* [Given data]:
_ _ _ _ _ _ _

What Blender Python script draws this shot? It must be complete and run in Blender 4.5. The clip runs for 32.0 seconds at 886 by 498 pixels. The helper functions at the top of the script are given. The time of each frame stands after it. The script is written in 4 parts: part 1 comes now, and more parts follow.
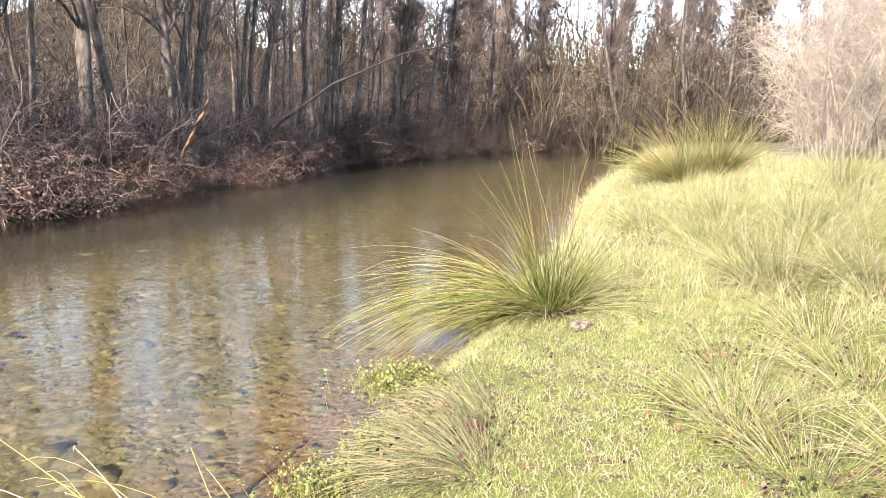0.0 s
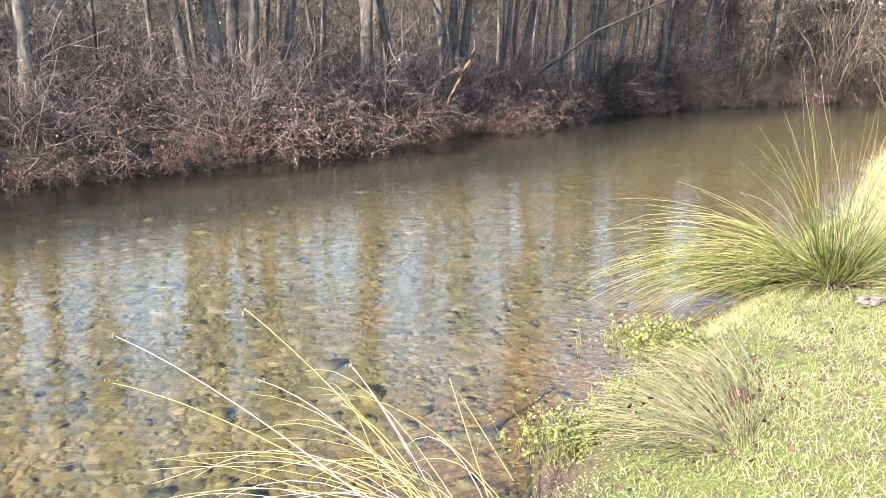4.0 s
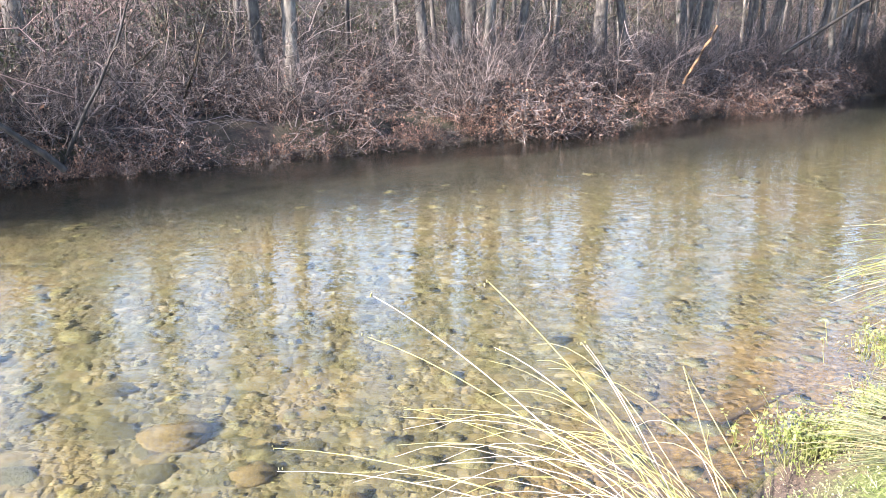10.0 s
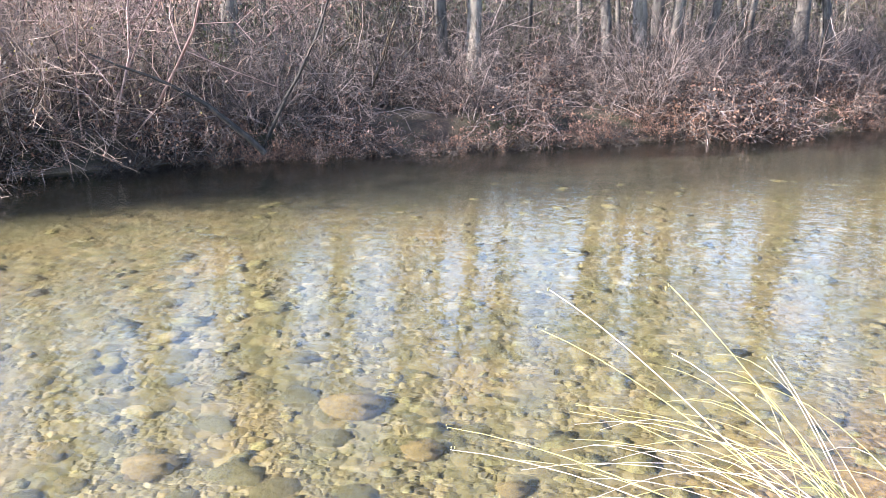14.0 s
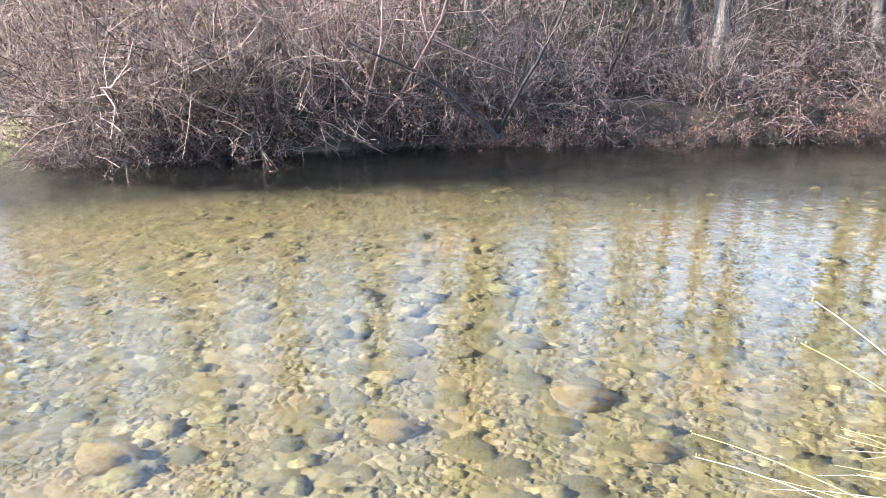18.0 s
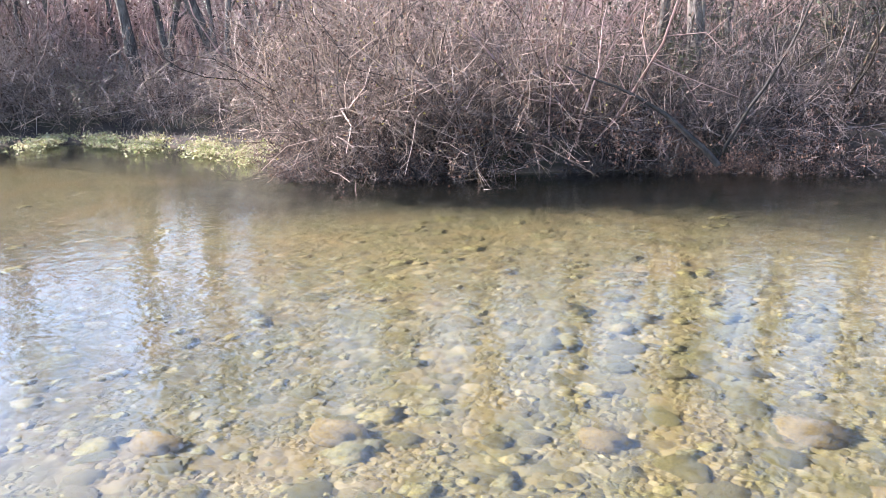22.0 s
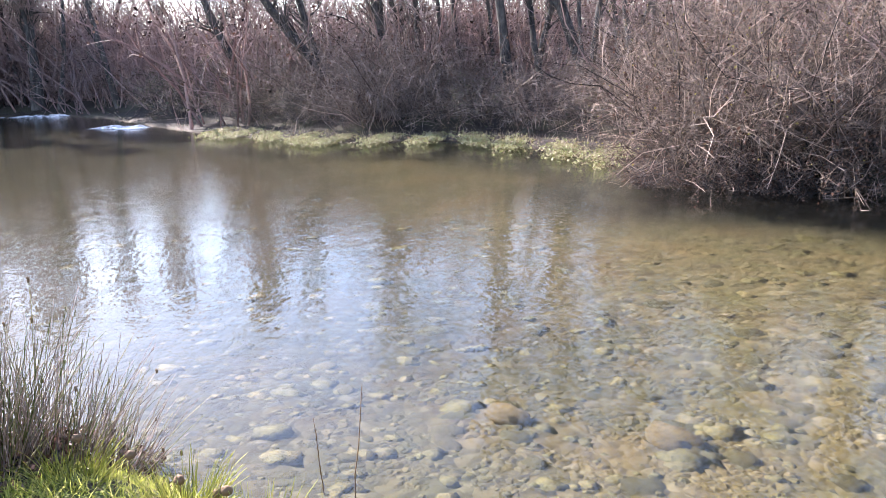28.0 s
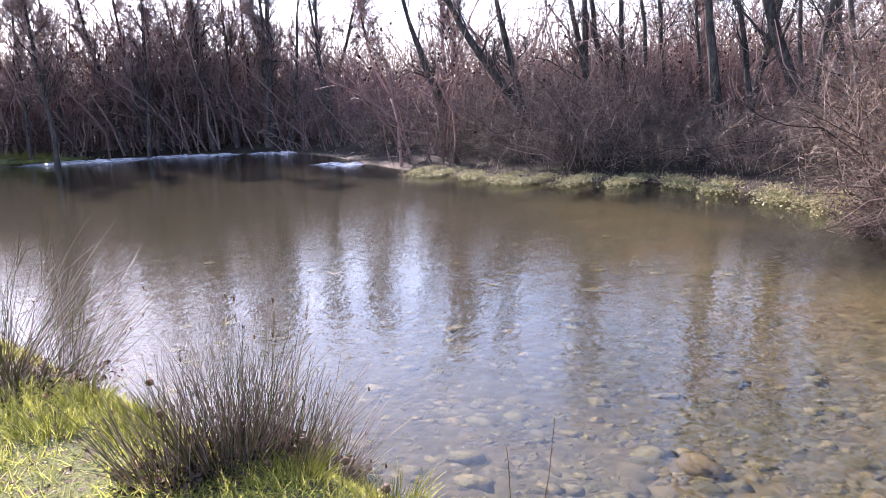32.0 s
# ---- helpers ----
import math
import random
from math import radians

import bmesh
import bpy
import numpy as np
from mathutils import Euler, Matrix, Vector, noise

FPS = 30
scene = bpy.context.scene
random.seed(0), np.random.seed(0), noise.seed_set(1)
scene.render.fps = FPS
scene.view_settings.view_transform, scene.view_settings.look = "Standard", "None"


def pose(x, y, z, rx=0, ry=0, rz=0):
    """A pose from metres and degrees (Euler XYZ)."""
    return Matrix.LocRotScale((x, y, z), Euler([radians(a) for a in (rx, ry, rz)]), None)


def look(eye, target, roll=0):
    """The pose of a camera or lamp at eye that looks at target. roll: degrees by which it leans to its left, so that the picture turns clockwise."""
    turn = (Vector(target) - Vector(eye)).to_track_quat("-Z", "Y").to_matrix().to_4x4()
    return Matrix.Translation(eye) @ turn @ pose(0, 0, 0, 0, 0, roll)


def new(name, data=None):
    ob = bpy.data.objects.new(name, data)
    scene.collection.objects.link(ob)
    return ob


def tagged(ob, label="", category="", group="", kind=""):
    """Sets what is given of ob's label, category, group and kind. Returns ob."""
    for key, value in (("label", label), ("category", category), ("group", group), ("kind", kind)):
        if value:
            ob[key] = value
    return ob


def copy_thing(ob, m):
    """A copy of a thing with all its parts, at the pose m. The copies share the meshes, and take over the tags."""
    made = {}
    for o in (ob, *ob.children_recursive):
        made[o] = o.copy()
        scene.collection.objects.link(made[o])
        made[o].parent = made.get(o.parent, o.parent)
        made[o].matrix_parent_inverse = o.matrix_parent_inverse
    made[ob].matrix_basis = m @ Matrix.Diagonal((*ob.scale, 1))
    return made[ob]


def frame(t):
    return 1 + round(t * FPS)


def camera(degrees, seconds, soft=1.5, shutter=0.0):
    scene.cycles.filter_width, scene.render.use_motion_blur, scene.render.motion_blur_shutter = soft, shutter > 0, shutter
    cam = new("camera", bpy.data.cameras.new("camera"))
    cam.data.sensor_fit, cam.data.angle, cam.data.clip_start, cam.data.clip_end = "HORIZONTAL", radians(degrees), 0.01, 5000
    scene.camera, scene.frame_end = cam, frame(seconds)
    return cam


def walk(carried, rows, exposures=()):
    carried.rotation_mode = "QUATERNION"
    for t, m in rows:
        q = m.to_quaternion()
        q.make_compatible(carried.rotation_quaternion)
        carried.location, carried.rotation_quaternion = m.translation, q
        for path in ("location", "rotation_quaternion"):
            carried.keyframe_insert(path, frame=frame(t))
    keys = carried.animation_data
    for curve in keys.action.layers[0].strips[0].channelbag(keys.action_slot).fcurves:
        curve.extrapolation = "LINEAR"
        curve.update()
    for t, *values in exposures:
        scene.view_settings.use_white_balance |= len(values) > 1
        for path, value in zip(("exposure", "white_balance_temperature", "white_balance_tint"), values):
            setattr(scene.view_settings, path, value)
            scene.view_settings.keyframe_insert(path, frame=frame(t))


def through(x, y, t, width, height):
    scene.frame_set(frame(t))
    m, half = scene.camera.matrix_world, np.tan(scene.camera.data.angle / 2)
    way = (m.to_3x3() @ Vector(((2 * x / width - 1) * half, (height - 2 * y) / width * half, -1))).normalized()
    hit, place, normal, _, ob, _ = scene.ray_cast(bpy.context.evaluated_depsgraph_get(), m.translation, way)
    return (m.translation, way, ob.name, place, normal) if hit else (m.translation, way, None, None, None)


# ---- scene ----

_ _ _ _ _ _ _

* [Written exercise]: Copy the listing exactly. Any image in it stays out of the copy.

* [Exercise solution]:
What Blender Python script draws this shot? It must be complete and run in Blender 4.5. The clip runs for 32.0 seconds at 886 by 498 pixels. The helper functions at the top of the script are given. The time of each frame stands after it. The script is written in 4 parts: part 1 comes now, and more parts follow.
0.0 s
4.0 s
10.0 s
14.0 s
18.0 s
22.0 s
28.0 s
32.0 s
# ---- helpers ----
import math
import random
from math import radians

import bmesh
import bpy
import numpy as np
from mathutils import Euler, Matrix, Vector, noise

FPS = 30
scene = bpy.context.scene
random.seed(0), np.random.seed(0), noise.seed_set(1)
scene.render.fps = FPS
scene.view_settings.view_transform, scene.view_settings.look = "Standard", "None"


def pose(x, y, z, rx=0, ry=0, rz=0):
    """A pose from metres and degrees (Euler XYZ)."""
    return Matrix.LocRotScale((x, y, z), Euler([radians(a) for a in (rx, ry, rz)]), None)


def look(eye, target, roll=0):
    """The pose of a camera or lamp at eye that looks at target. roll: degrees by which it leans to its left, so that the picture turns clockwise."""
    turn = (Vector(target) - Vector(eye)).to_track_quat("-Z", "Y").to_matrix().to_4x4()
    return Matrix.Translation(eye) @ turn @ pose(0, 0, 0, 0, 0, roll)


def new(name, data=None):
    ob = bpy.data.objects.new(name, data)
    scene.collection.objects.link(ob)
    return ob


def tagged(ob, label="", category="", group="", kind=""):
    """Sets what is given of ob's label, category, group and kind. Returns ob."""
    for key, value in (("label", label), ("category", category), ("group", group), ("kind", kind)):
        if value:
            ob[key] = value
    return ob


def copy_thing(ob, m):
    """A copy of a thing with all its parts, at the pose m. The copies share the meshes, and take over the tags."""
    made = {}
    for o in (ob, *ob.children_recursive):
        made[o] = o.copy()
        scene.collection.objects.link(made[o])
        made[o].parent = made.get(o.parent, o.parent)
        made[o].matrix_parent_inverse = o.matrix_parent_inverse
    made[ob].matrix_basis = m @ Matrix.Diagonal((*ob.scale, 1))
    return made[ob]


def frame(t):
    return 1 + round(t * FPS)


def camera(degrees, seconds, soft=1.5, shutter=0.0):
    scene.cycles.filter_width, scene.render.use_motion_blur, scene.render.motion_blur_shutter = soft, shutter > 0, shutter
    cam = new("camera", bpy.data.cameras.new("camera"))
    cam.data.sensor_fit, cam.data.angle, cam.data.clip_start, cam.data.clip_end = "HORIZONTAL", radians(degrees), 0.01, 5000
    scene.camera, scene.frame_end = cam, frame(seconds)
    return cam


def walk(carried, rows, exposures=()):
    carried.rotation_mode = "QUATERNION"
    for t, m in rows:
        q = m.to_quaternion()
        q.make_compatible(carried.rotation_quaternion)
        carried.location, carried.rotation_quaternion = m.translation, q
        for path in ("location", "rotation_quaternion"):
            carried.keyframe_insert(path, frame=frame(t))
    keys = carried.animation_data
    for curve in keys.action.layers[0].strips[0].channelbag(keys.action_slot).fcurves:
        curve.extrapolation = "LINEAR"
        curve.update()
    for t, *values in exposures:
        scene.view_settings.use_white_balance |= len(values) > 1
        for path, value in zip(("exposure", "white_balance_temperature", "white_balance_tint"), values):
            setattr(scene.view_settings, path, value)
            scene.view_settings.keyframe_insert(path, frame=frame(t))


def through(x, y, t, width, height):
    scene.frame_set(frame(t))
    m, half = scene.camera.matrix_world, np.tan(scene.camera.data.angle / 2)
    way = (m.to_3x3() @ Vector(((2 * x / width - 1) * half, (height - 2 * y) / width * half, -1))).normalized()
    hit, place, normal, _, ob, _ = scene.ray_cast(bpy.context.evaluated_depsgraph_get(), m.translation, way)
    return (m.translation, way, ob.name, place, normal) if hit else (m.translation, way, None, None, None)


# ---- scene ----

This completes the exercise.